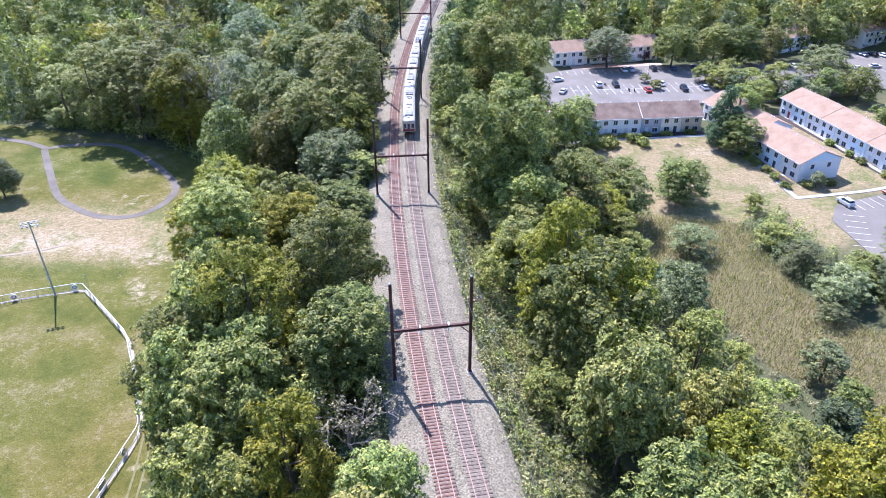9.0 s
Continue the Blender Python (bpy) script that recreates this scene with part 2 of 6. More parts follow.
def tube_into(bm, points, radii, sides=6, cap=True):
    """A tapered tube through points."""
    rings = []
    pts = [Vector(p) for p in points]
    for i, p in enumerate(pts):
        d = (pts[min(i + 1, len(pts) - 1)] - pts[max(i - 1, 0)]).normalized()
        a = d.cross(Vector((0.3, 0.2, 1)) if abs(d.z) < 0.9 else Vector((1, 0.2, 0))).normalized()
        b = d.cross(a)
        r = radii[i] if hasattr(radii, "__len__") else radii
        rings.append([bm.verts.new(p + (a * math.cos(k * 2 * math.pi / sides) + b * math.sin(k * 2 * math.pi / sides)) * r) for k in range(sides)])
    for u, w in zip(rings, rings[1:]):
        for k in range(sides):
            bm.faces.new((u[k], u[(k + 1) % sides], w[(k + 1) % sides], w[k]))
    if cap:
        bm.faces.new(rings[0][::-1])
        bm.faces.new(rings[-1])


def empty(name, m, label="", category="", group="", kind=""):
    e = new(name)
    e.matrix_basis = m
    return tagged(e, label, category, group, kind)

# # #

- _SHORT TASK_: Without including any pictures, reproduce the listing exactly.

- _OUTPUT OF THE TASK_:
9.0 s
Continue the Blender Python (bpy) script that recreates this scene with part 2 of 6. More parts follow.
def tube_into(bm, points, radii, sides=6, cap=True):
    """A tapered tube through points."""
    rings = []
    pts = [Vector(p) for p in points]
    for i, p in enumerate(pts):
        d = (pts[min(i + 1, len(pts) - 1)] - pts[max(i - 1, 0)]).normalized()
        a = d.cross(Vector((0.3, 0.2, 1)) if abs(d.z) < 0.9 else Vector((1, 0.2, 0))).normalized()
        b = d.cross(a)
        r = radii[i] if hasattr(radii, "__len__") else radii
        rings.append([bm.verts.new(p + (a * math.cos(k * 2 * math.pi / sides) + b * math.sin(k * 2 * math.pi / sides)) * r) for k in range(sides)])
    for u, w in zip(rings, rings[1:]):
        for k in range(sides):
            bm.faces.new((u[k], u[(k + 1) % sides], w[(k + 1) % sides], w[k]))
    if cap:
        bm.faces.new(rings[0][::-1])
        bm.faces.new(rings[-1])


def empty(name, m, label="", category="", group="", kind=""):
    e = new(name)
    e.matrix_basis = m
    return tagged(e, label, category, group, kind)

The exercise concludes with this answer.